KUALA LUMPUR, May 10 – The Ministry of Health (MOH) has reported a significant rise in workplace violence against its staff prior to the Covid-19 pandemic, according to internal data released today.
Health director-general (DG) Dr Muhammad Radzi Abu Hassan said incidents of workplace violence against MOH staff rose by 196 per cent from 167 cases in 2017 to 494 cases in 2019, before dropping to 321 cases in 2020 and 260 cases in 2021 during the pandemic. Data for the year 2022 was not provided.
“The rise in workplace violence against MOH staff has had negative effects on their psychological and physical safety and health, leading to decreased work performance and lower quality of health care services,” Dr Muhammad Radzi said in a statement.
The MOH launched the second edition of the Guidelines for Preventing and Managing Violence Against Workers in Health Facilities as part of the country’s observance of World Day for Safety and Health at Work 2023 today, which promotes safe and healthy workplaces.
The new guidelines aim to enhance existing guidelines with better definitions, scope, handling of violence cases, and notification processes, Dr Muhammad Radzi said.
The Health DG said the launch of the guidelines is an important step in creating a safe, prosperous and productive workplace. The MOH hopes that the guidelines will lead to more effective handling of violence against workers, thereby ensuring the safety and wellbeing of its staff.
It is unclear, however, whether the latest guidelines for preventing workplace violence within the Ministry of Health (MOH) apply solely to cases of violence by patients against MOH staff, or if they also cover instances of workplace bullying among MOH staff.
According to Powerpoint slides presented during a technical meeting on March 7, 2023, the latest guidelines identify various factors that contribute to workplace violence, such as work-related stress, insufficient rest, inadequate support from colleagues, ineffective leadership, lack of supervision, and personality or social factors.
CodeBlue’s poll among 1,652 government health care workers nationwide in January found that a quarter (25 per cent) of respondents said they face workplace bullying, while two per cent (35 people) said they face sexual harassment at work.
The survey found that the prevalence of bullying is highest among house officers. Of the 187 house officers who participated in the poll, 41 per cent (77 individuals) reported being bullied at work, with the majority of those affected being female and working at MOH hospitals. Many cited long work hours and an overwhelming workload as common issues.
Additionally, the survey revealed that 25 per cent of medical officers (263 individuals) also reported being victims of bullying in the workplace.
Based on the initial workplace violence guidelines released by MOH in 2017, “violence” is defined as any behaviour that involves physical, verbal (threats), sexual, or written attacks aimed at injuring, causing damage, or causing psychological harm to the victim.

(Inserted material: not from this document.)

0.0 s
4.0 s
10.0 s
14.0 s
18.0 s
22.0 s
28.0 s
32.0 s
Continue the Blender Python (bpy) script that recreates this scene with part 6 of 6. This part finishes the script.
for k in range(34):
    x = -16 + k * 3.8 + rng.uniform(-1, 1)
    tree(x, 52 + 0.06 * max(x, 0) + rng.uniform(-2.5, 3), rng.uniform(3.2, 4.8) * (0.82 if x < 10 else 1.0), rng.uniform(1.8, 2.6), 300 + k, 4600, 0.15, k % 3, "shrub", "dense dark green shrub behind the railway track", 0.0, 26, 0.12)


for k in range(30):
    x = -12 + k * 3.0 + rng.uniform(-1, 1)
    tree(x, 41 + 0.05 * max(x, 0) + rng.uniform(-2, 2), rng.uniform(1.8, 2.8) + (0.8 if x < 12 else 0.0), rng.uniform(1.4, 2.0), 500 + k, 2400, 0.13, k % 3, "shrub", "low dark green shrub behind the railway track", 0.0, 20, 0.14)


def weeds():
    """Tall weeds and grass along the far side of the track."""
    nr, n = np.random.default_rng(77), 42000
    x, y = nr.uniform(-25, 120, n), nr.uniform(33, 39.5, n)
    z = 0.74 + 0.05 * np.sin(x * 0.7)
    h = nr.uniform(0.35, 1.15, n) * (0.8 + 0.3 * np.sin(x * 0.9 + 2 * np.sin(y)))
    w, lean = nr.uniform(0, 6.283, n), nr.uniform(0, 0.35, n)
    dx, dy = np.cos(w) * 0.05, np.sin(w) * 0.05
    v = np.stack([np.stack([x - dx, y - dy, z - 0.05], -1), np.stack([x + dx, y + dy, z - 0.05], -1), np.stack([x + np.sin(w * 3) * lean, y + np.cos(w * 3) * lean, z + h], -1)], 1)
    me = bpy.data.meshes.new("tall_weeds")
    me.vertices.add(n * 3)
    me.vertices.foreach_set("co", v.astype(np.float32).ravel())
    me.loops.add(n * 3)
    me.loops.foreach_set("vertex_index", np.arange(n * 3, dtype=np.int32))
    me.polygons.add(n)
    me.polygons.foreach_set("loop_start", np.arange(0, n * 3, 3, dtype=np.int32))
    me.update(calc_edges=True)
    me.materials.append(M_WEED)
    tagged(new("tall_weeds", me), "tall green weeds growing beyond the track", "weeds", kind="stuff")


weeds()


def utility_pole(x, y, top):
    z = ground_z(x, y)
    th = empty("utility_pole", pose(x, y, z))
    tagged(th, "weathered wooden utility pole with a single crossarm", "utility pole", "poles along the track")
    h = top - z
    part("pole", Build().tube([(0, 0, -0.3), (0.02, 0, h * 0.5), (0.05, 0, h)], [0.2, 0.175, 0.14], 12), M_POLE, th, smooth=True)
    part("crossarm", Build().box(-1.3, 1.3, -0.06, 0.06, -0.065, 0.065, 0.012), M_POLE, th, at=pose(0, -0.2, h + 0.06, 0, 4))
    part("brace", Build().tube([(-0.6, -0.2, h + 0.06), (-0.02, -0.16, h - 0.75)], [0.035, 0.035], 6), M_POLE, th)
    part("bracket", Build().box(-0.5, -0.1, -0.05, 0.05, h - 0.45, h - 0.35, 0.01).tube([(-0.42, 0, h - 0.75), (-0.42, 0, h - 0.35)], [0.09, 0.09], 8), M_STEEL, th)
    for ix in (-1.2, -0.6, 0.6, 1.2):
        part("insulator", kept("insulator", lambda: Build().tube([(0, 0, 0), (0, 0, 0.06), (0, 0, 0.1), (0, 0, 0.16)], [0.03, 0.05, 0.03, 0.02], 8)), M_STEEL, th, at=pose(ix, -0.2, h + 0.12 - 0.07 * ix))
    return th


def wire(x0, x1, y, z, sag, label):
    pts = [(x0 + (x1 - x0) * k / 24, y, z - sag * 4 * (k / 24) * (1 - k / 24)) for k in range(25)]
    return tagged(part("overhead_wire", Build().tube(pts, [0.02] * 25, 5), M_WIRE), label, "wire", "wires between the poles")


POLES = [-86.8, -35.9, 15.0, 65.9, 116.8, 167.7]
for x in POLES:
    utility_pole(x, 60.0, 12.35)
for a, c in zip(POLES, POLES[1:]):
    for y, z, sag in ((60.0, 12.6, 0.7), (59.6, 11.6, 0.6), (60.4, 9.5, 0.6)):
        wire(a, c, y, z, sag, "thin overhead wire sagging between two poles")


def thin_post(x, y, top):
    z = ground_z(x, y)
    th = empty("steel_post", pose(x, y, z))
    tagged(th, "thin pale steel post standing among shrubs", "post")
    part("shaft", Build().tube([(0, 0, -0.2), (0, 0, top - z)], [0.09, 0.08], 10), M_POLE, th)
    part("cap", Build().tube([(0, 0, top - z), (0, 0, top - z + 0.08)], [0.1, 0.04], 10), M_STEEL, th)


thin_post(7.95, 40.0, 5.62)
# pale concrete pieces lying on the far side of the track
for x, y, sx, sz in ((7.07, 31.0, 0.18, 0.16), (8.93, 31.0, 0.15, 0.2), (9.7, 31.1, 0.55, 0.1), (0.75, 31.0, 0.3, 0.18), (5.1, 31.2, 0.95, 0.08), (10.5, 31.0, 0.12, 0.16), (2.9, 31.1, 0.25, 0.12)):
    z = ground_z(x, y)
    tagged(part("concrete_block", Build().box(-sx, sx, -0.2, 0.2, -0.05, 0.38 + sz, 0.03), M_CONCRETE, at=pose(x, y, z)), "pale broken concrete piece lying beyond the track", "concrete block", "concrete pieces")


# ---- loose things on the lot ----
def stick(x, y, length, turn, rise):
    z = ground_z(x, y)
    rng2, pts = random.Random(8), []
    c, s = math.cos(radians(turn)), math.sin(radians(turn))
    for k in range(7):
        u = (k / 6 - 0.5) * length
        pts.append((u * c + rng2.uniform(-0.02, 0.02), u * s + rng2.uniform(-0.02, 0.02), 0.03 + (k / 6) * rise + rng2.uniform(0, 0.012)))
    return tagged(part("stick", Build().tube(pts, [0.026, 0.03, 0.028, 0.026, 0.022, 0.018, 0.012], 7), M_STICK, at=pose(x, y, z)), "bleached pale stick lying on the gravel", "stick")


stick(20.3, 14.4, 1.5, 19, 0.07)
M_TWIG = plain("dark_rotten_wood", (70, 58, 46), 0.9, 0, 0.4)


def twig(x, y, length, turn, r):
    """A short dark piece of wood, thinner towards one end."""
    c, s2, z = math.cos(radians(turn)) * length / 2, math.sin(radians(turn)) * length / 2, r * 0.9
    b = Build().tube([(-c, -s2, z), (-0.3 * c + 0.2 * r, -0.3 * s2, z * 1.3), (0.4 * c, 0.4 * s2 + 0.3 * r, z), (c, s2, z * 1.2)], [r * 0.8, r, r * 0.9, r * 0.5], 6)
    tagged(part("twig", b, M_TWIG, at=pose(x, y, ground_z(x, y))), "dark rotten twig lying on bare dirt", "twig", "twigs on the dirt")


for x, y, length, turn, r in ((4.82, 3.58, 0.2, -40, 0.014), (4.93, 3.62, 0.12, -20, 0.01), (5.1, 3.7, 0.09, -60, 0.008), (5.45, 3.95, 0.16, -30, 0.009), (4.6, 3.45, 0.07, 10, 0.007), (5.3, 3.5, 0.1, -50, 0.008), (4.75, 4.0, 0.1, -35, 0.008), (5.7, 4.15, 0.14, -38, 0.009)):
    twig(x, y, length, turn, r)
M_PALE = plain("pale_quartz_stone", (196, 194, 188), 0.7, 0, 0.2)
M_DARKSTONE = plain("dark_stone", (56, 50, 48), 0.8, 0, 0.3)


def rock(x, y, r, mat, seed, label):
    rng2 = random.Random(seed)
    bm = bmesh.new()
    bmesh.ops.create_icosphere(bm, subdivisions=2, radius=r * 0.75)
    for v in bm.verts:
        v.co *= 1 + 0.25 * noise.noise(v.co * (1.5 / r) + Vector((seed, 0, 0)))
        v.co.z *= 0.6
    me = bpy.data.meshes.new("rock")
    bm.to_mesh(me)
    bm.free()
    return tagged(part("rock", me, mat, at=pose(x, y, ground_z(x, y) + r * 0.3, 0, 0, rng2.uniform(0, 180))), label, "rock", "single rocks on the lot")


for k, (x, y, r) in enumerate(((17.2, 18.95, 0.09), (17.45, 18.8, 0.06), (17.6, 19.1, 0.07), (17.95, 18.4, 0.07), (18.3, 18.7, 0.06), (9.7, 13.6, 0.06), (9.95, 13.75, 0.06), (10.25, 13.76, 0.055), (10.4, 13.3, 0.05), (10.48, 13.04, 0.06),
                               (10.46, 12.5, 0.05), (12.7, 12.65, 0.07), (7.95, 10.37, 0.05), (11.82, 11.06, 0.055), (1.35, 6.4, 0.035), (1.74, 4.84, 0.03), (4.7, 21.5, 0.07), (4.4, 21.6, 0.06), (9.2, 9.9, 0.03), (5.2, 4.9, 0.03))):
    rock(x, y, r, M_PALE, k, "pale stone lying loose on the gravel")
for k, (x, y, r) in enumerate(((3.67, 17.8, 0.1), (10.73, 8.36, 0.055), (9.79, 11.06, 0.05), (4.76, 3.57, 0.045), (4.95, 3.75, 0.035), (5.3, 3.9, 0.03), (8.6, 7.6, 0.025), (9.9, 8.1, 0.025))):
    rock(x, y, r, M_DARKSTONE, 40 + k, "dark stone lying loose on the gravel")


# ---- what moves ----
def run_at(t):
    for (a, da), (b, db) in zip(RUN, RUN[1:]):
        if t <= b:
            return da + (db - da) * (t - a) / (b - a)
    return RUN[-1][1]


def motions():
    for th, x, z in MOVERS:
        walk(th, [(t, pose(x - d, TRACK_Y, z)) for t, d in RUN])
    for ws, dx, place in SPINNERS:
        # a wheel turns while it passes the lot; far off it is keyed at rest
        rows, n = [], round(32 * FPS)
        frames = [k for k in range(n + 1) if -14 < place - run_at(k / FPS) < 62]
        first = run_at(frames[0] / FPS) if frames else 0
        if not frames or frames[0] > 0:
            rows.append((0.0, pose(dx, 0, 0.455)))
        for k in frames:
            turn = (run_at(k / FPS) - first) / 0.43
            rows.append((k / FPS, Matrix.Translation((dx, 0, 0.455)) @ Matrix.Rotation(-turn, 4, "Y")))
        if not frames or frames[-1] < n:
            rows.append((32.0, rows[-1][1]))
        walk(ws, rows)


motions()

Meanwhile, “harassment” is defined as behaviour that is perceived as unwanted or disliked, regardless of its form, such as verbal, physical, visual, or psychological, and is usually repeated over time. “MOH staff” refers to any worker who serves in MOH facilities, including those in the public sector and those on contract or concession.
The guidelines are intended to be used in conjunction with existing laws in the case of workplace violence. These laws include the Communications and Multimedia Act 1998 and the Penal Code (Act 574), which covers offences such as public disturbance, provocation, assault, and endangerment of lives, among others.